Material provided:
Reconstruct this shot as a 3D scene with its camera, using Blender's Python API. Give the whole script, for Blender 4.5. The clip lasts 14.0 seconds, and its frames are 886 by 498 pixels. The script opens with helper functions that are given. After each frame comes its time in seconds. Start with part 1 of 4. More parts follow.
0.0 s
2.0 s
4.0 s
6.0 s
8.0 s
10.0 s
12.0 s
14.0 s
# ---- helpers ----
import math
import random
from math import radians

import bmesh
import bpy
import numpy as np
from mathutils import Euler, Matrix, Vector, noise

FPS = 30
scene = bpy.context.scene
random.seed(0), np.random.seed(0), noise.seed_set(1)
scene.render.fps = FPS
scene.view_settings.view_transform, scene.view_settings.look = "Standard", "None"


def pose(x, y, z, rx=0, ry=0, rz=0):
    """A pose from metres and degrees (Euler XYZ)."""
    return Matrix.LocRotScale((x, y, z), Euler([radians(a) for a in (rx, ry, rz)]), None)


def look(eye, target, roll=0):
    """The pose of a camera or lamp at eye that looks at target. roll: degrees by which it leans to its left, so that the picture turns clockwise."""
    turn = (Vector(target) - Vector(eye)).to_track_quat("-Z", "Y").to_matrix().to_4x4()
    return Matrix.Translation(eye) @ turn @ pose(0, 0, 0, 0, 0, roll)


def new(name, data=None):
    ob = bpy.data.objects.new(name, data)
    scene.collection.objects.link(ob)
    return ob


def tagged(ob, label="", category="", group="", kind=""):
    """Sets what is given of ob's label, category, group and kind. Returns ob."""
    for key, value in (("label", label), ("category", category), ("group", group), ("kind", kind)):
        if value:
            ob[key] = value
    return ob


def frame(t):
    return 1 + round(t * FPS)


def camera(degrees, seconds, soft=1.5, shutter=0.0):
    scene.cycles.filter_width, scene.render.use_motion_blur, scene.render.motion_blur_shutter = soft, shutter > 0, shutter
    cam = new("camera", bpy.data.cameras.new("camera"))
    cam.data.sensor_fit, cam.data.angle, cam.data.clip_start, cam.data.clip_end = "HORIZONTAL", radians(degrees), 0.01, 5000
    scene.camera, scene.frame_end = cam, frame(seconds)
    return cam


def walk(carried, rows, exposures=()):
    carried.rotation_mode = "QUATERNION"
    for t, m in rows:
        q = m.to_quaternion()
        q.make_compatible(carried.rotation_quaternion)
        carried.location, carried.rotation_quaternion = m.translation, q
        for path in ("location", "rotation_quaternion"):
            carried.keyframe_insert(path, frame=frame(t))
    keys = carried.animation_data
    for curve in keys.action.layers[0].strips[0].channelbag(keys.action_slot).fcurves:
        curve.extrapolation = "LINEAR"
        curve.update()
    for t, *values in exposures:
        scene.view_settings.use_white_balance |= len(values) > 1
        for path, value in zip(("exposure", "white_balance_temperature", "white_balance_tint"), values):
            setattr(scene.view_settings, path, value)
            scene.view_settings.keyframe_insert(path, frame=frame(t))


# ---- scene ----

Given task:
From the listing above, reproduce all the lines exactly.

Solution:
Reconstruct this shot as a 3D scene with its camera, using Blender's Python API. Give the whole script, for Blender 4.5. The clip lasts 14.0 seconds, and its frames are 886 by 498 pixels. The script opens with helper functions that are given. After each frame comes its time in seconds. Start with part 1 of 4. More parts follow.
0.0 s
2.0 s
4.0 s
6.0 s
8.0 s
10.0 s
12.0 s
14.0 s
# ---- helpers ----
import math
import random
from math import radians

import bmesh
import bpy
import numpy as np
from mathutils import Euler, Matrix, Vector, noise

FPS = 30
scene = bpy.context.scene
random.seed(0), np.random.seed(0), noise.seed_set(1)
scene.render.fps = FPS
scene.view_settings.view_transform, scene.view_settings.look = "Standard", "None"


def pose(x, y, z, rx=0, ry=0, rz=0):
    """A pose from metres and degrees (Euler XYZ)."""
    return Matrix.LocRotScale((x, y, z), Euler([radians(a) for a in (rx, ry, rz)]), None)


def look(eye, target, roll=0):
    """The pose of a camera or lamp at eye that looks at target. roll: degrees by which it leans to its left, so that the picture turns clockwise."""
    turn = (Vector(target) - Vector(eye)).to_track_quat("-Z", "Y").to_matrix().to_4x4()
    return Matrix.Translation(eye) @ turn @ pose(0, 0, 0, 0, 0, roll)


def new(name, data=None):
    ob = bpy.data.objects.new(name, data)
    scene.collection.objects.link(ob)
    return ob


def tagged(ob, label="", category="", group="", kind=""):
    """Sets what is given of ob's label, category, group and kind. Returns ob."""
    for key, value in (("label", label), ("category", category), ("group", group), ("kind", kind)):
        if value:
            ob[key] = value
    return ob


def frame(t):
    return 1 + round(t * FPS)


def camera(degrees, seconds, soft=1.5, shutter=0.0):
    scene.cycles.filter_width, scene.render.use_motion_blur, scene.render.motion_blur_shutter = soft, shutter > 0, shutter
    cam = new("camera", bpy.data.cameras.new("camera"))
    cam.data.sensor_fit, cam.data.angle, cam.data.clip_start, cam.data.clip_end = "HORIZONTAL", radians(degrees), 0.01, 5000
    scene.camera, scene.frame_end = cam, frame(seconds)
    return cam


def walk(carried, rows, exposures=()):
    carried.rotation_mode = "QUATERNION"
    for t, m in rows:
        q = m.to_quaternion()
        q.make_compatible(carried.rotation_quaternion)
        carried.location, carried.rotation_quaternion = m.translation, q
        for path in ("location", "rotation_quaternion"):
            carried.keyframe_insert(path, frame=frame(t))
    keys = carried.animation_data
    for curve in keys.action.layers[0].strips[0].channelbag(keys.action_slot).fcurves:
        curve.extrapolation = "LINEAR"
        curve.update()
    for t, *values in exposures:
        scene.view_settings.use_white_balance |= len(values) > 1
        for path, value in zip(("exposure", "white_balance_temperature", "white_balance_tint"), values):
            setattr(scene.view_settings, path, value)
            scene.view_settings.keyframe_insert(path, frame=frame(t))


# ---- scene ----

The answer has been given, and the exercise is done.